Now with Quantums spitting out keys day in day out, most of those parts of the game have gone the same way as the link plan for a farm area. It doesn't matter if you YOLO because you have more where that came from and in a day you'll already have replaced the key. A 1000 link star can be built off an impossible to reach portal and take months to unpick, so frustrated people opt to spoof instead.
And the worst effect, is that people can rethrow the same painful field over and over with very little effort, stymying any of the opposition's attempts to get out from under it.
With the removal of Quantum's cooking keys, over time, it'll revert back to keys in quantity being actually valuable. Anchors will be chosen not just because of their inaccessibility, but because of their accessibility to obtain sufficient keys for whatever is being done. Managing those keys will become relevant again.

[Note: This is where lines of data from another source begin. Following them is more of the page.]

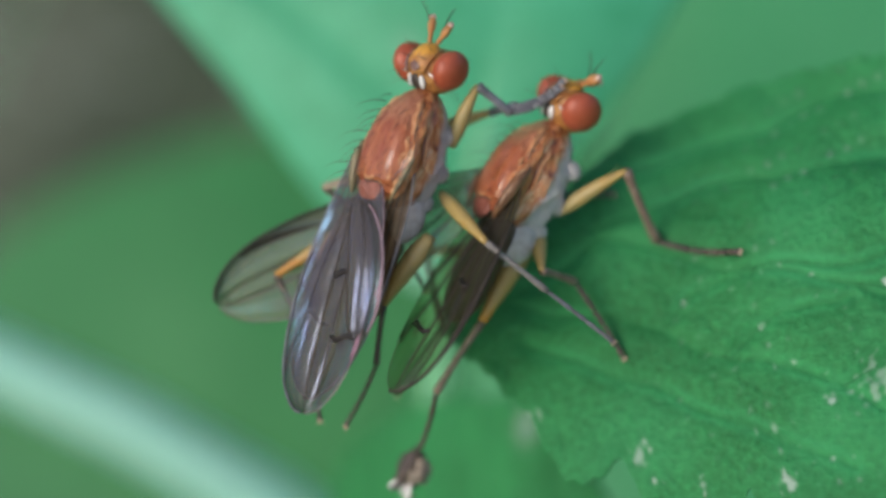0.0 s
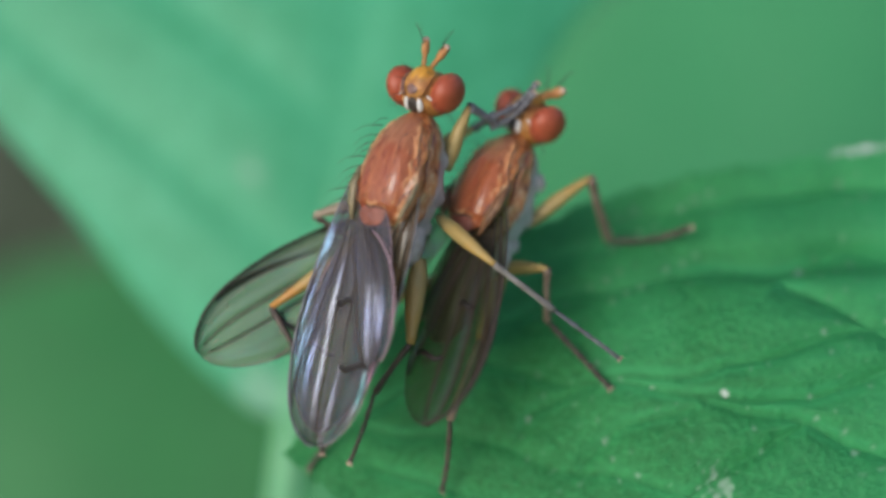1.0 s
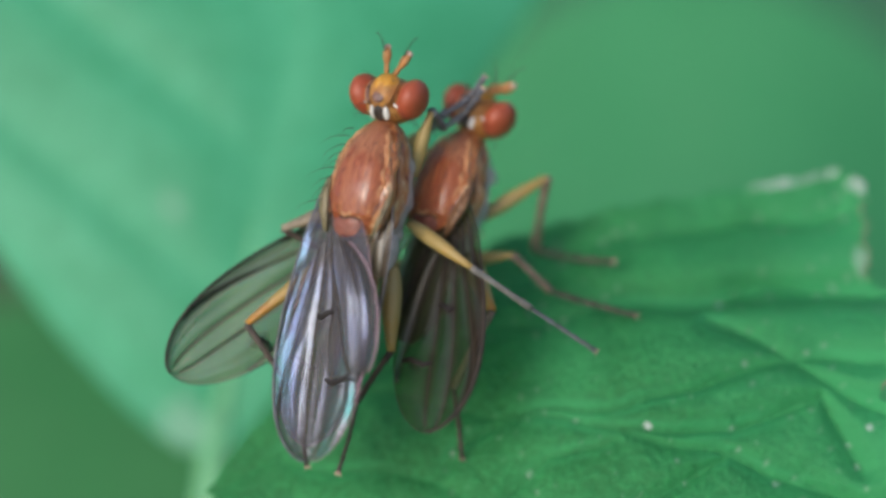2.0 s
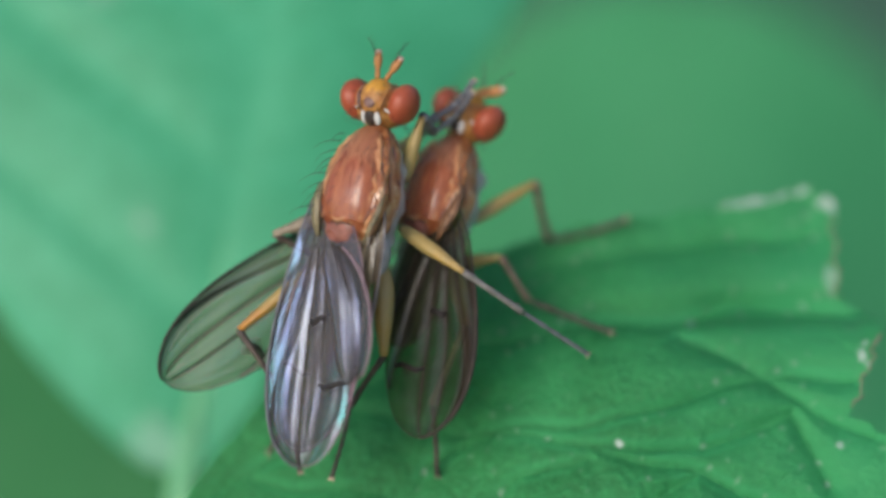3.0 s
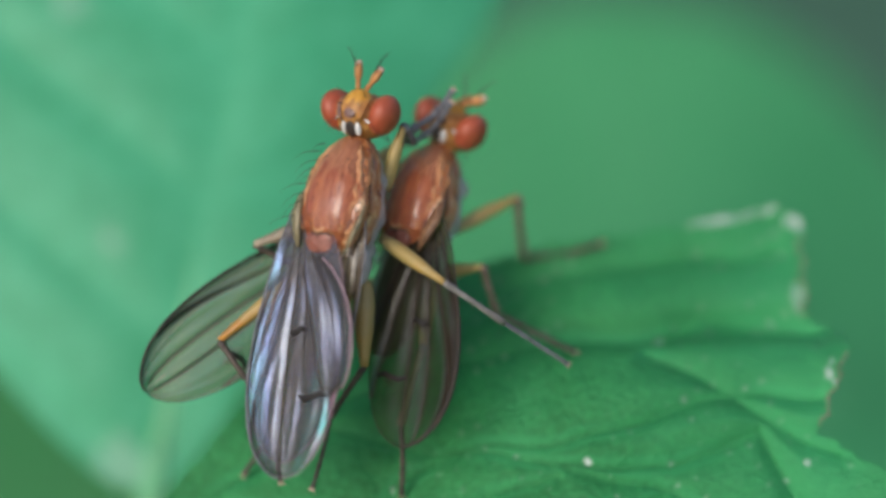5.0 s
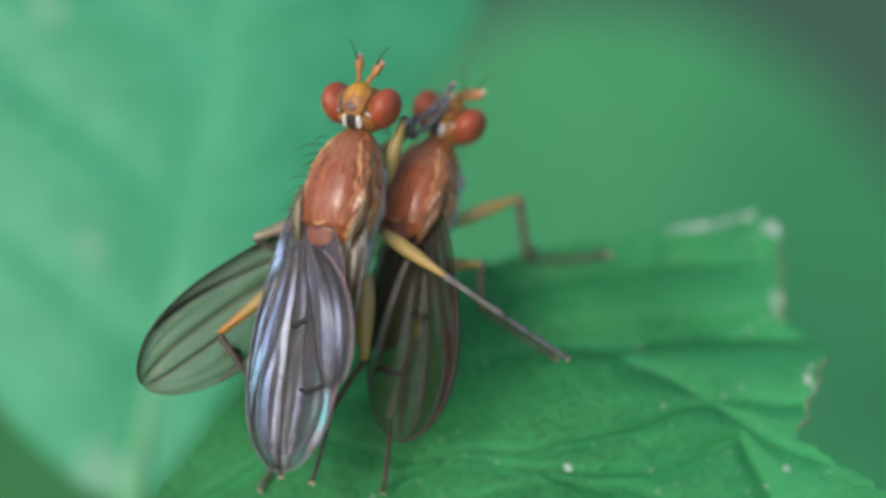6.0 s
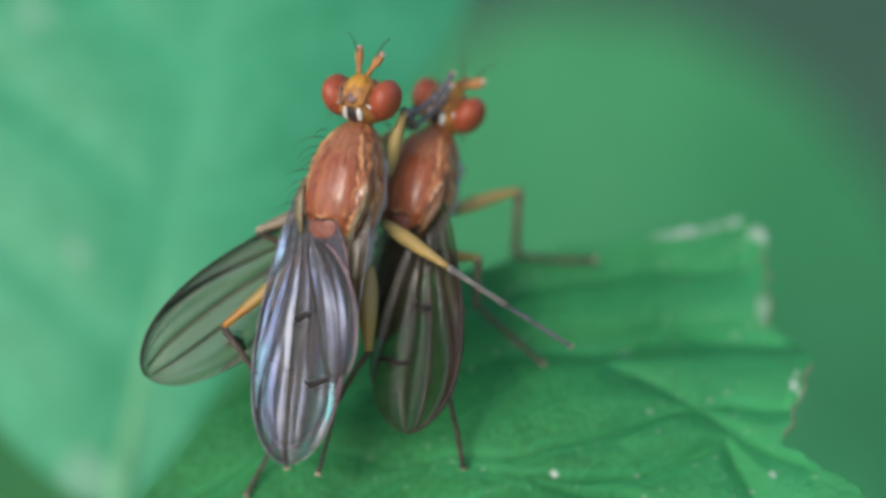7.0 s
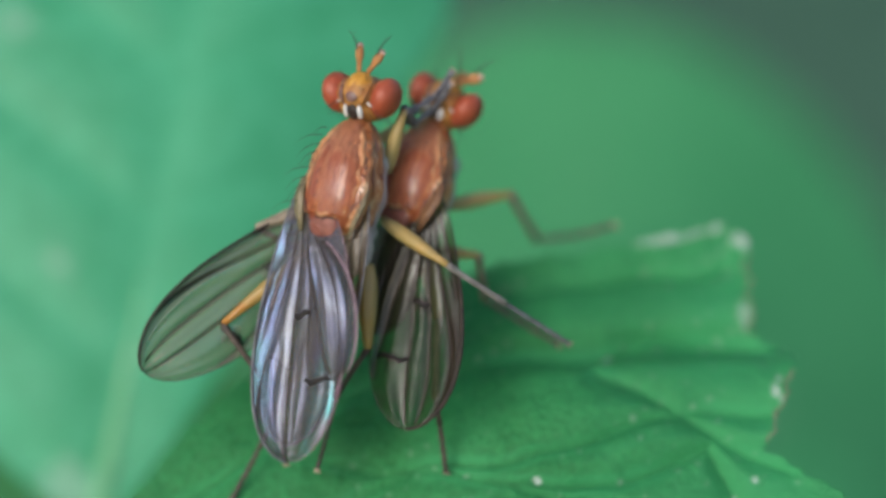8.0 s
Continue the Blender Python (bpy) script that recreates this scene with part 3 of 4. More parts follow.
def chain(hip, knee, ankle, toe, lengths, up=(0, 0, 1)):
    """Poses of the three pieces of a leg that aims at these joints (fly's space, mm)."""
    out, p = [], Vector(hip)
    for a, b, d in ((hip, knee, lengths[0]), (knee, ankle, lengths[1]), (ankle, toe, lengths[2])):
        way = (Vector(b) - p).normalized()
        top = Vector(up)
        if abs(way.dot(top.normalized())) > 0.97:
            top = Vector((0.3, 1.1, 0.05))
        out.append(axes(p, way, top))
        p = p + way * d
    return out


def reach(hip, ankle, lf, lt, pole):
    """The knee of a two-piece leg from hip to ankle that bends towards pole."""
    hip, ankle = Vector(hip), Vector(ankle)
    line = ankle - hip
    d = min(max(line.length, abs(lf - lt) + 0.05), (lf + lt) * 0.995)
    way = line.normalized()
    a = (lf * lf - lt * lt + d * d) / (2 * d)
    side = Vector(pole) - Vector(pole).dot(way) * way
    return hip + way * a + side.normalized() * math.sqrt(max(lf * lf - a * a, 0))


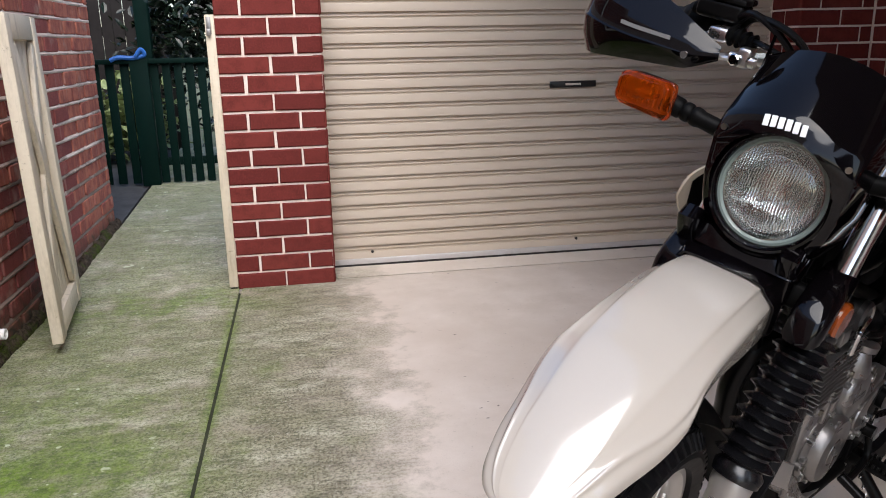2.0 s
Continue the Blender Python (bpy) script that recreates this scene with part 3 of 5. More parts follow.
def sill():
    s = tagged(new("window_sill"), label="sloping sill of red bricks on edge under the window", category="window sill", kind="structure")
    pitch, tilt = 0.0853, radians(33)
    bm_mesh = []
    for k in range(6):
        me = worn_brick_mesh("sill_brick", pitch - 0.010, 0.25, 0.105, 0.004, 40 + k)
        me.materials.append(BRICK_SILL)
        bm_mesh.append(me)
    r = random.Random(3)
    n = 17
    for i in range(n):
        y = 3.243 - pitch * (i + 0.5)
        ob = new("brick", bm_mesh[r.randrange(6)])
        # long side runs from the frame out and down
        m = Matrix.Translation((WX - 0.030 + r.uniform(-0.004, 0.003), y, 0.797 + r.uniform(-0.002, 0.002))) @ Matrix.Rotation(tilt, 4, "Y") @ Matrix(((0, 0, 1, 0), (1, 0, 0, 0), (0, -1, 0, 0), (0, 0, 0, 1)))
        ob.parent, ob.matrix_basis = s, m
    part("mortar_bed", moved(box((0, 0, 0), (0.178, pitch * n - 0.02, 0.085)), Matrix.Translation((WX - 0.042, 3.243 - pitch * n / 2, 0.738)) @ Matrix.Rotation(tilt, 4, "Y")), SILL_JOINT, s, smooth=0)


sill()


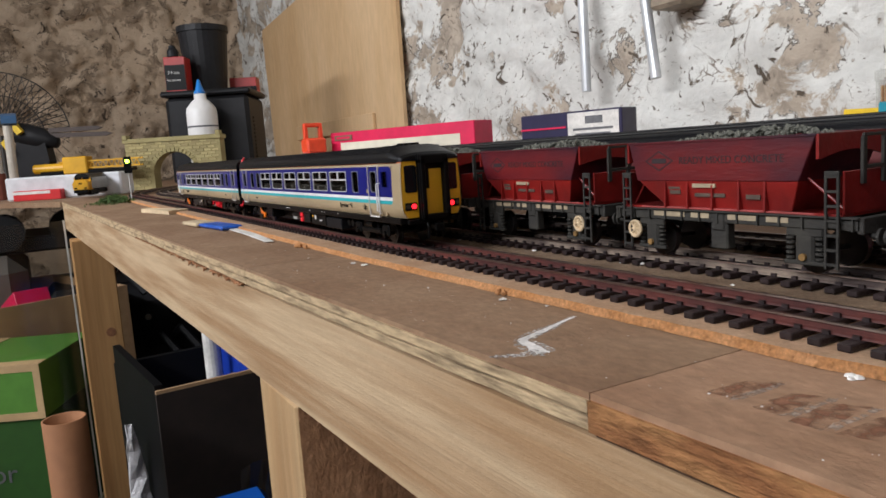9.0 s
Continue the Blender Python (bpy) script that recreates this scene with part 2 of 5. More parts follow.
def letters(name, text, size, material, parent, m, label="", depth=0.00008):
    cu = bpy.data.curves.new(name, "FONT")
    cu.body, cu.size, cu.extrude, cu.align_x = text, size, depth, "LEFT"
    tmp = bpy.data.objects.new(name + "_tmp", cu)
    scene.collection.objects.link(tmp)
    me = bpy.data.meshes.new_from_object(tmp.evaluated_get(bpy.context.evaluated_depsgraph_get()))
    bpy.data.objects.remove(tmp)
    me.materials.clear()
    me.materials.append(material)
    ob = new(name, me)
    ob.parent = parent
    ob.matrix_basis = m
    return tagged(ob, label)


# ---- the room ----


def wall_mat(name, base, flake, dark, amount, spots, bump, crowd):
    """Lime wash over stone: large flaked patches, small dark pits, and relief."""
    m = mat(name, base, 0.92, vary=0.07, scale=30, color2=[c * 0.86 for c in base], mix=0.5, scale2=3.0, spec=0.15)
    n, l = m.node_tree.nodes, m.node_tree.links
    b = n["Principled BSDF"]
    src = b.inputs["Base Color"].links[0].from_socket
    tc = n.new("ShaderNodeTexCoord")

    def nz(sc, det, lo, hi, dist=0.0):
        t = n.new("ShaderNodeTexNoise")
        t.inputs["Scale"].default_value, t.inputs["Detail"].default_value, t.inputs["Distortion"].default_value = sc, det, dist
        t.inputs["Roughness"].default_value = 0.62
        l.new(tc.outputs["Object"], t.inputs["Vector"])
        r = n.new("ShaderNodeMapRange")
        r.inputs["From Min"].default_value, r.inputs["From Max"].default_value = lo, hi
        l.new(t.outputs["Fac"], r.inputs["Value"])
        return r.outputs["Result"]
    # flaked patches with sharp broken rims; where the wall is damp they crowd together
    big = n.new("ShaderNodeTexNoise")
    big.inputs["Scale"].default_value, big.inputs["Detail"].default_value = 0.9, 2.0
    fine = n.new("ShaderNodeTexNoise")
    fine.inputs["Scale"].default_value, fine.inputs["Detail"].default_value, fine.inputs["Roughness"].default_value = 7.5, 10.0, 0.70
    fine.inputs["Distortion"].default_value = 0.4
    l.new(tc.outputs["Object"], big.inputs["Vector"])
    l.new(tc.outputs["Object"], fine.inputs["Vector"])
    damp, both = n.new("ShaderNodeMath"), n.new("ShaderNodeMath")
    damp.operation, both.operation = "MULTIPLY", "ADD"
    damp.inputs[1].default_value = crowd
    l.new(big.outputs["Fac"], damp.inputs[0])
    l.new(damp.outputs[0], both.inputs[0])
    l.new(fine.outputs["Fac"], both.inputs[1])
    level = amount + 0.5 * crowd

    def band(lo, hi):
        r = n.new("ShaderNodeMapRange")
        r.inputs["From Min"].default_value, r.inputs["From Max"].default_value = lo, hi
        l.new(both.outputs[0], r.inputs["Value"])
        return r.outputs["Result"]

    def times(p, q):
        mu = n.new("ShaderNodeMath")
        mu.operation = "MULTIPLY"
        l.new(p, mu.inputs[0])
        l.new(q, mu.inputs[1])
        return mu.outputs[0]
    rim = times(times(band(level - 0.012, level - 0.002), band(level + 0.022, level + 0.006)), nz(11.0, 4, 0.47, 0.56))
    out = src
    for col, fac in ((flake, band(level, level + 0.025)), ([c * 0.74 for c in flake], times(band(level + 0.02, level + 0.05), nz(24.0, 6, 0.46, 0.56))), (dark, rim),
                     (dark, nz(16.0, 8, spots, spots + 0.03, 1.6)), ([c * 0.5 for c in flake], nz(60.0, 5, spots + 0.02, spots + 0.07, 1.5))):
        x = n.new("ShaderNodeMix")
        x.data_type = "RGBA"
        l.new(fac, x.inputs["Factor"])
        l.new(out, x.inputs["A"])
        x.inputs["B"].default_value = (*col, 1)
        out = x.outputs["Result"]
    # hairline cracks, where the wash has split
    t = n.new("ShaderNodeTexNoise")
    t.inputs["Scale"].default_value, t.inputs["Detail"].default_value, t.inputs["Distortion"].default_value = 9.0, 8.0, 1.2
    l.new(tc.outputs["Object"], t.inputs["Vector"])
    d, a = n.new("ShaderNodeMath"), n.new("ShaderNodeMath")
    d.operation, a.operation = "SUBTRACT", "ABSOLUTE"
    d.inputs[1].default_value = 0.5
    l.new(t.outputs["Fac"], d.inputs[0])
    l.new(d.outputs[0], a.inputs[0])
    line = n.new("ShaderNodeMapRange")
    line.inputs["From Min"].default_value, line.inputs["From Max"].default_value = 0.014, 0.003
    l.new(a.outputs[0], line.inputs["Value"])
    mask = n.new("ShaderNodeMath")
    mask.operation = "MULTIPLY"
    l.new(line.outputs["Result"], mask.inputs[0])
    l.new(nz(5.0, 5, 0.53, 0.62), mask.inputs[1])
    x = n.new("ShaderNodeMix")
    x.data_type = "RGBA"
    l.new(mask.outputs[0], x.inputs["Factor"])
    l.new(out, x.inputs["A"])
    x.inputs["B"].default_value = (*[c * 1.7 for c in dark], 1)
    out = x.outputs["Result"]
    l.new(out, b.inputs["Base Color"])
    bp = n.new("ShaderNodeBump")
    bp.inputs["Strength"].default_value, bp.inputs["Distance"].default_value = bump, 0.006
    l.new(nz(18.0, 9, 0.2, 0.8), bp.inputs["Height"])
    l.new(bp.outputs["Normal"], b.inputs["Normal"])
    return m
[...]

And most significantly, people who got one key, once, from a portal, will not be able to use that portal indefinitely to field over others. They'll start using portals that they can farm keys from. And since those portals can be accessed, they'll be taken down more easily too. It might even lead to less frustration at inaccessible portals, and reduce the number of people who turn to spoofing.\
I know plenty of people are going to read the bold text and spam the Dislike button, but think about the idea before doing so. Ingress needs to rebuild its player base, and there's legitimate argument that unlimited keys to inaccessible portals has a noticeable impact on that task. Many of the things gained from sponsored items over the years since the first AXA, have been great in isolation, but detrimental to the game in the long run, and key duplication, I'd contend, is one of those.